→ **Problem to solve**: Search the data for the word "with" and copy every line where it occurs.

→ **Data lines**:
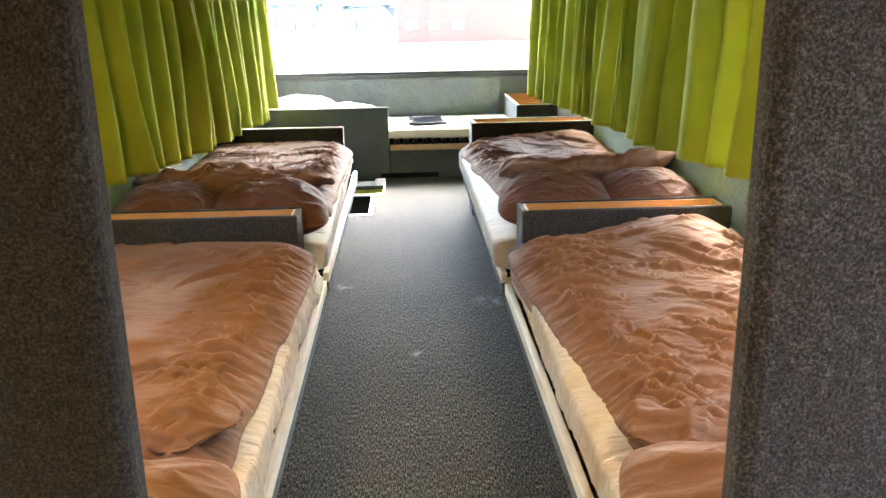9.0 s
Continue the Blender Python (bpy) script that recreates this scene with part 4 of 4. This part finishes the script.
def barn(x0, x1, y0, y1, h):
    b = thing("building", (x0 + x1) / 2, (y0 + y1) / 2, GZ, "red-painted building with small white windows and a grey roof", "building")
    part("walls", box(x0, x1, y0, y1, GZ, GZ + h, 0.02), BARN, b)
    bm = bmesh.new()
    ym = (y0 + y1) / 2
    v = [bm.verts.new(p) for p in ((x0 - .4, y0 - .5, GZ + h - .1), (x1 + .4, y0 - .5, GZ + h - .1), (x1 + .4, ym, GZ + h + 2.6), (x0 - .4, ym, GZ + h + 2.6), (x0 - .4, y1 + .5, GZ + h - .1), (x1 + .4, y1 + .5, GZ + h - .1))]
    for f in ((0, 1, 2, 3), (3, 2, 5, 4), (0, 3, 4), (1, 5, 2), (0, 4, 5, 1)):
        bm.faces.new([v[i] for i in f])
    part("roof", bm, ROOFING, b)
    for x in (x0 + 0.9, x0 + 3.15, x0 + 5.6):
        w = part("window", union((x, x + 1.1, y0 - 0.06, y0 - 0.005, GZ + 1.3, GZ + 2.1)), CONCRETE, b)
        sub("pane", box(x + 0.1, x + 1.0, y0 - 0.075, y0 - 0.06, GZ + 1.4, GZ + 2.0, 0.0), ROOFING, b, w)


def side_building(x0, x1, y0, y1, h):
    """A long red building beside the yard, with windows towards the coach."""
    b = thing("building", (x0 + x1) / 2, (y0 + y1) / 2, GZ, "long red-painted building beside the parked coach", "building")
    part("walls", box(x0, x1, y0, y1, GZ, GZ + h, 0.02), BARN, b)
    part("roof", box(x0 - 0.4, x1 + 0.4, y0 - 0.4, y1 + 0.4, GZ + h, GZ + h + 0.3, 0.03), ROOFING, b)
    y = y0 + 1.5
    while y < y1 - 2:
        for z in (GZ + 1.2, GZ + 4.2):
            w = part("window", union((x0 - 0.05, x0 - 0.005, y, y + 1.3, z, z + 1.5)), CONCRETE, b)
            sub("pane", box(x0 - 0.065, x0 - 0.05, y + 0.1, y + 1.2, z + 0.1, z + 1.4, 0.0), ROOFING, b, w)
        y += 3.2


side_building(24.0, 36.0, -16.0, 14.9, 7.0)
tagged(part("road", box(-8.0, -2.6, -40.0, 30.0, GZ - 0.01, GZ + 0.012, 0.0), WET), "dark wet asphalt road beside the coach", "road", "", "structure")
tagged(part("road_line", box(-4.3, -4.15, -40.0, 30.0, GZ + 0.011, GZ + 0.018, 0.0), YELLOW), "worn yellow line along the asphalt", "road line", "", "structure")
barn(-0.6, 13.0, 90, 100, 8)
for x, y, h in ((6.9, 37.7, 8.0), (7.9, 37.9, 7.0), (-24, 90, 8)):
    p = thing("pole", x, y, GZ, "slim pale metal pole standing in snow", "pole", "poles")
    part("post", cyl((x, y, GZ), (x, y, GZ + h), 0.09, 0.06, 12), CONCRETE, p)
    part("base", cyl((x, y, GZ), (x, y, GZ + 0.3), 0.2, 0.18, 12), CONCRETE, p)
rs = np.random.RandomState(5)
bm = bmesh.new()
for k in range(1500):
    x, y = rs.uniform(4.6, 13), rs.uniform(39, 52)
    h, a = rs.uniform(0.2, 0.6), rs.uniform(0, 6.28)
    dx, dy = 0.12 * math.cos(a), 0.12 * math.sin(a)
    lx, ly = rs.uniform(-.3, .3), rs.uniform(-.3, .3)
    v = [bm.verts.new(q) for q in ((x - dx, y - dy, GZ), (x + dx, y + dy, GZ), (x + lx, y + ly, GZ + h))]
    bm.faces.new(v)
tagged(part("scrub", bm, SCRUB), "dry brown scrub showing through the snow", "scrub", "", "stuff")


def slush(cx, cy, lx, ly, seed):
    """A bare wet patch with a ragged outline, just above the snow."""
    bm = bmesh.new()
    ring = []
    for k in range(40):
        a = 2 * math.pi * k / 40
        r = 1 + 0.5 * float(vnoise(math.cos(a) * 1.7, math.sin(a) * 1.7, seed)) + 0.25 * float(vnoise(math.cos(a) * 5, math.sin(a) * 5, seed + 1))
        ring.append(bm.verts.new((cx + lx * r * math.cos(a), cy + ly * r * math.sin(a), GZ + 0.01)))
    low = [bm.verts.new(v.co - Vector((0, 0, 0.01))) for v in ring]
    bm.faces.new(ring)
    for k in range(40):
        bm.faces.new((low[k], low[(k + 1) % 40], ring[(k + 1) % 40], ring[k]))
    tagged(part("slush_patch", bm, WET), "bare wet patch in the trodden snow", "ground patch", "", "structure")


for k, (cx, cy, lx, ly) in enumerate(((2.0, 45, 1.7, 2.6), (-6, 62, 5, 2.2), (6, 70, 7, 1.6), (-14, 55, 4, 1.4), (16, 62, 5, 1.8), (-3, 78, 9, 1.2), (1.5, 36, 0.8, 0.6))):
    slush(cx, cy, lx, ly, 200 + 3 * k)

# a far line of spruces behind the yard
bm = bmesh.new()
for k in range(46):
    x, y, h = -62 + k * 1.4 + rs.uniform(-0.6, 0.6), rs.uniform(128, 150), rs.uniform(11, 17)
    cyl((x, y, GZ), (x, y, GZ + h * 0.3), 0.25, 0.18, 6, bm)
    for j in range(6):
        z, r = GZ + h * (0.1 + 0.15 * j), (2.6 - 0.4 * j) * rs.uniform(0.8, 1.1)
        cyl((x + rs.uniform(-0.2, 0.2), y, z), (x, y, z + h * 0.24), r, 0.08, 9, bm)
tagged(part("far_woods", bm, PINE_TREE), "frosted spruces in a row behind the snowy yard", "woods", "", "stuff")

→ **Written answer**:
Continue the Blender Python (bpy) script that recreates this scene with part 4 of 4. This part finishes the script.
    b = thing("building", (x0 + x1) / 2, (y0 + y1) / 2, GZ, "red-painted building with small white windows and a grey roof", "building")
    """A long red building beside the yard, with windows towards the coach."""
    """A bare wet patch with a ragged outline, just above the snow."""